§ **Data provided**:
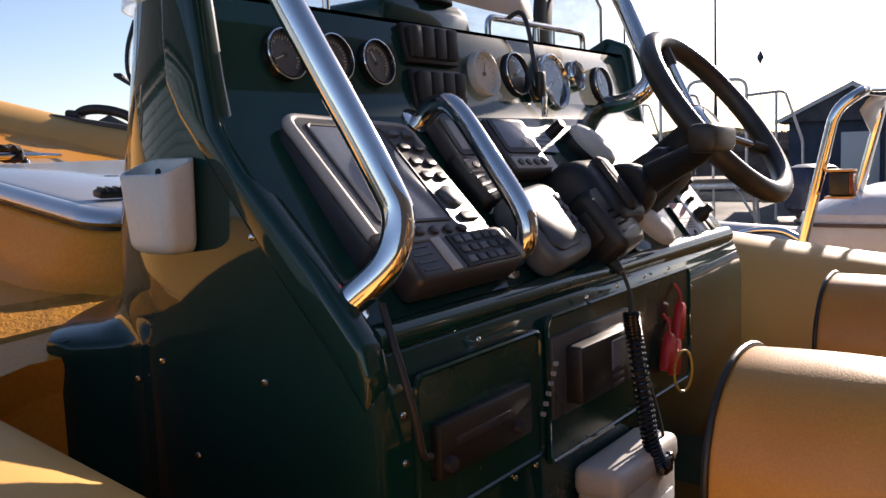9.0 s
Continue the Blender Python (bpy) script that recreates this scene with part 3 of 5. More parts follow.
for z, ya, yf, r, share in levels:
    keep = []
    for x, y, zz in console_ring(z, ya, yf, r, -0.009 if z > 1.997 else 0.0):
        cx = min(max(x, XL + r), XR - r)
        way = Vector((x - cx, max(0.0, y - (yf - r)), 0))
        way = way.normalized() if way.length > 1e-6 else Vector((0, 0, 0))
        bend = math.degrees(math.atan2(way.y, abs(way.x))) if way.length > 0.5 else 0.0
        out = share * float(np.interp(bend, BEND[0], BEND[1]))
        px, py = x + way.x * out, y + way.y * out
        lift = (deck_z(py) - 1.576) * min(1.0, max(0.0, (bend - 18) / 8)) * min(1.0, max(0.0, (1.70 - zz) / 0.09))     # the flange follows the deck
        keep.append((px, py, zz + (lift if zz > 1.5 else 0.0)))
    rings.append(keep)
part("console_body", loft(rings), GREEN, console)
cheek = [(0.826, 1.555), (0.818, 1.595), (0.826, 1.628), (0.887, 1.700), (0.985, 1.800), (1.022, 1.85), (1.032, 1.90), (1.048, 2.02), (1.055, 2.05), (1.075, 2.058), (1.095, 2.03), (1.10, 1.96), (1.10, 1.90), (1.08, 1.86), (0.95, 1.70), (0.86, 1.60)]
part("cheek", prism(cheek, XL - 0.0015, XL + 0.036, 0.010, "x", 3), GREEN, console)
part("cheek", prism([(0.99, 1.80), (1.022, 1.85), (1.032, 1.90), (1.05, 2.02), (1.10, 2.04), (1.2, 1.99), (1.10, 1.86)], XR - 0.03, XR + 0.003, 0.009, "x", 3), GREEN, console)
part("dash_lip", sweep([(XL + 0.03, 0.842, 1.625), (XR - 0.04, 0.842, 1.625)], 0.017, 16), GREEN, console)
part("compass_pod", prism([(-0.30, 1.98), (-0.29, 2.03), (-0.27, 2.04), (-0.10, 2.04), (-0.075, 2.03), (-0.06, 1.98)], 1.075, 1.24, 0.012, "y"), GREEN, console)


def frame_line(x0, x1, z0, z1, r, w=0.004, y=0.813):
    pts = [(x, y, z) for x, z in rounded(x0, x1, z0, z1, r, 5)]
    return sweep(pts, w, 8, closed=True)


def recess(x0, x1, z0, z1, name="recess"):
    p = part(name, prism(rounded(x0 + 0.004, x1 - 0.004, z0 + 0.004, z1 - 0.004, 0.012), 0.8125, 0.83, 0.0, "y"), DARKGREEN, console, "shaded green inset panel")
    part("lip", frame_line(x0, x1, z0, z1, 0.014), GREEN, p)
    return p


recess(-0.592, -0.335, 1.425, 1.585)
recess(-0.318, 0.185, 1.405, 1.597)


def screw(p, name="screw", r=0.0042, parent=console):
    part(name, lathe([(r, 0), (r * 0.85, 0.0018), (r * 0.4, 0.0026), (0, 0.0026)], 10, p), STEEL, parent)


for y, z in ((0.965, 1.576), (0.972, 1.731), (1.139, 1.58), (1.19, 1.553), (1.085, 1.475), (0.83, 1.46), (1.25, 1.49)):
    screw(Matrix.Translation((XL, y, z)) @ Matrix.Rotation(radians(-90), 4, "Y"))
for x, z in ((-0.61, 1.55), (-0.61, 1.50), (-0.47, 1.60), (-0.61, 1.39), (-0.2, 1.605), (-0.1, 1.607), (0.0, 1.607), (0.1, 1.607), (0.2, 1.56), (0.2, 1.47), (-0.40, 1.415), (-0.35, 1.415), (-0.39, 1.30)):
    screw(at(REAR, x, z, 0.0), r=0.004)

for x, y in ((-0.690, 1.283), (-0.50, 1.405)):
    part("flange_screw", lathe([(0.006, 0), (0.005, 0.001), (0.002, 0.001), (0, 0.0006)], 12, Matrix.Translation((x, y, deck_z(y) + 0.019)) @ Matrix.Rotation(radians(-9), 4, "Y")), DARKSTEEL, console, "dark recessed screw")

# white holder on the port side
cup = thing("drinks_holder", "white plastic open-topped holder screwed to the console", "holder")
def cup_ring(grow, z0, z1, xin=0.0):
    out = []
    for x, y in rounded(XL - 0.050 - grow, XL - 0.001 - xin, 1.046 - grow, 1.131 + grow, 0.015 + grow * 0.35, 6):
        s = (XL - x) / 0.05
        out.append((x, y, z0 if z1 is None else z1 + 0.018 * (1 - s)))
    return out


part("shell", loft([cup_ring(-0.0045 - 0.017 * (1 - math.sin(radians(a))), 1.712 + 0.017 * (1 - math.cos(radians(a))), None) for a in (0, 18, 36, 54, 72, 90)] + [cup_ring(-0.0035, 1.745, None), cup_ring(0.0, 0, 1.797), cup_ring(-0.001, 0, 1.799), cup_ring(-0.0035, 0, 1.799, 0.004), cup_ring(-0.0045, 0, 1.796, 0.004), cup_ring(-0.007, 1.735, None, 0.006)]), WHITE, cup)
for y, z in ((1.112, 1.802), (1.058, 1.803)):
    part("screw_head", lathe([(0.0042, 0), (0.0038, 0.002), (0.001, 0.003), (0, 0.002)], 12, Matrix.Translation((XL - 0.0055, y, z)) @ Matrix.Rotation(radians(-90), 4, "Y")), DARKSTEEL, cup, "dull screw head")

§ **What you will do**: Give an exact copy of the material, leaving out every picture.

§ **The response**:
9.0 s
Continue the Blender Python (bpy) script that recreates this scene with part 3 of 5. More parts follow.
for z, ya, yf, r, share in levels:
    keep = []
    for x, y, zz in console_ring(z, ya, yf, r, -0.009 if z > 1.997 else 0.0):
        cx = min(max(x, XL + r), XR - r)
        way = Vector((x - cx, max(0.0, y - (yf - r)), 0))
        way = way.normalized() if way.length > 1e-6 else Vector((0, 0, 0))
        bend = math.degrees(math.atan2(way.y, abs(way.x))) if way.length > 0.5 else 0.0
        out = share * float(np.interp(bend, BEND[0], BEND[1]))
        px, py = x + way.x * out, y + way.y * out
        lift = (deck_z(py) - 1.576) * min(1.0, max(0.0, (bend - 18) / 8)) * min(1.0, max(0.0, (1.70 - zz) / 0.09))     # the flange follows the deck
        keep.append((px, py, zz + (lift if zz > 1.5 else 0.0)))
    rings.append(keep)
part("console_body", loft(rings), GREEN, console)
cheek = [(0.826, 1.555), (0.818, 1.595), (0.826, 1.628), (0.887, 1.700), (0.985, 1.800), (1.022, 1.85), (1.032, 1.90), (1.048, 2.02), (1.055, 2.05), (1.075, 2.058), (1.095, 2.03), (1.10, 1.96), (1.10, 1.90), (1.08, 1.86), (0.95, 1.70), (0.86, 1.60)]
part("cheek", prism(cheek, XL - 0.0015, XL + 0.036, 0.010, "x", 3), GREEN, console)
part("cheek", prism([(0.99, 1.80), (1.022, 1.85), (1.032, 1.90), (1.05, 2.02), (1.10, 2.04), (1.2, 1.99), (1.10, 1.86)], XR - 0.03, XR + 0.003, 0.009, "x", 3), GREEN, console)
part("dash_lip", sweep([(XL + 0.03, 0.842, 1.625), (XR - 0.04, 0.842, 1.625)], 0.017, 16), GREEN, console)
part("compass_pod", prism([(-0.30, 1.98), (-0.29, 2.03), (-0.27, 2.04), (-0.10, 2.04), (-0.075, 2.03), (-0.06, 1.98)], 1.075, 1.24, 0.012, "y"), GREEN, console)


def frame_line(x0, x1, z0, z1, r, w=0.004, y=0.813):
    pts = [(x, y, z) for x, z in rounded(x0, x1, z0, z1, r, 5)]
    return sweep(pts, w, 8, closed=True)


def recess(x0, x1, z0, z1, name="recess"):
    p = part(name, prism(rounded(x0 + 0.004, x1 - 0.004, z0 + 0.004, z1 - 0.004, 0.012), 0.8125, 0.83, 0.0, "y"), DARKGREEN, console, "shaded green inset panel")
    part("lip", frame_line(x0, x1, z0, z1, 0.014), GREEN, p)
    return p


recess(-0.592, -0.335, 1.425, 1.585)
recess(-0.318, 0.185, 1.405, 1.597)


def screw(p, name="screw", r=0.0042, parent=console):
    part(name, lathe([(r, 0), (r * 0.85, 0.0018), (r * 0.4, 0.0026), (0, 0.0026)], 10, p), STEEL, parent)


for y, z in ((0.965, 1.576), (0.972, 1.731), (1.139, 1.58), (1.19, 1.553), (1.085, 1.475), (0.83, 1.46), (1.25, 1.49)):
    screw(Matrix.Translation((XL, y, z)) @ Matrix.Rotation(radians(-90), 4, "Y"))
for x, z in ((-0.61, 1.55), (-0.61, 1.50), (-0.47, 1.60), (-0.61, 1.39), (-0.2, 1.605), (-0.1, 1.607), (0.0, 1.607), (0.1, 1.607), (0.2, 1.56), (0.2, 1.47), (-0.40, 1.415), (-0.35, 1.415), (-0.39, 1.30)):
    screw(at(REAR, x, z, 0.0), r=0.004)

for x, y in ((-0.690, 1.283), (-0.50, 1.405)):
    part("flange_screw", lathe([(0.006, 0), (0.005, 0.001), (0.002, 0.001), (0, 0.0006)], 12, Matrix.Translation((x, y, deck_z(y) + 0.019)) @ Matrix.Rotation(radians(-9), 4, "Y")), DARKSTEEL, console, "dark recessed screw")

# white holder on the port side
cup = thing("drinks_holder", "white plastic open-topped holder screwed to the console", "holder")
def cup_ring(grow, z0, z1, xin=0.0):
    out = []
    for x, y in rounded(XL - 0.050 - grow, XL - 0.001 - xin, 1.046 - grow, 1.131 + grow, 0.015 + grow * 0.35, 6):
        s = (XL - x) / 0.05
        out.append((x, y, z0 if z1 is None else z1 + 0.018 * (1 - s)))
    return out


part("shell", loft([cup_ring(-0.0045 - 0.017 * (1 - math.sin(radians(a))), 1.712 + 0.017 * (1 - math.cos(radians(a))), None) for a in (0, 18, 36, 54, 72, 90)] + [cup_ring(-0.0035, 1.745, None), cup_ring(0.0, 0, 1.797), cup_ring(-0.001, 0, 1.799), cup_ring(-0.0035, 0, 1.799, 0.004), cup_ring(-0.0045, 0, 1.796, 0.004), cup_ring(-0.007, 1.735, None, 0.006)]), WHITE, cup)
for y, z in ((1.112, 1.802), (1.058, 1.803)):
    part("screw_head", lathe([(0.0042, 0), (0.0038, 0.002), (0.001, 0.003), (0, 0.002)], 12, Matrix.Translation((XL - 0.0055, y, z)) @ Matrix.Rotation(radians(-90), 4, "Y")), DARKSTEEL, cup, "dull screw head")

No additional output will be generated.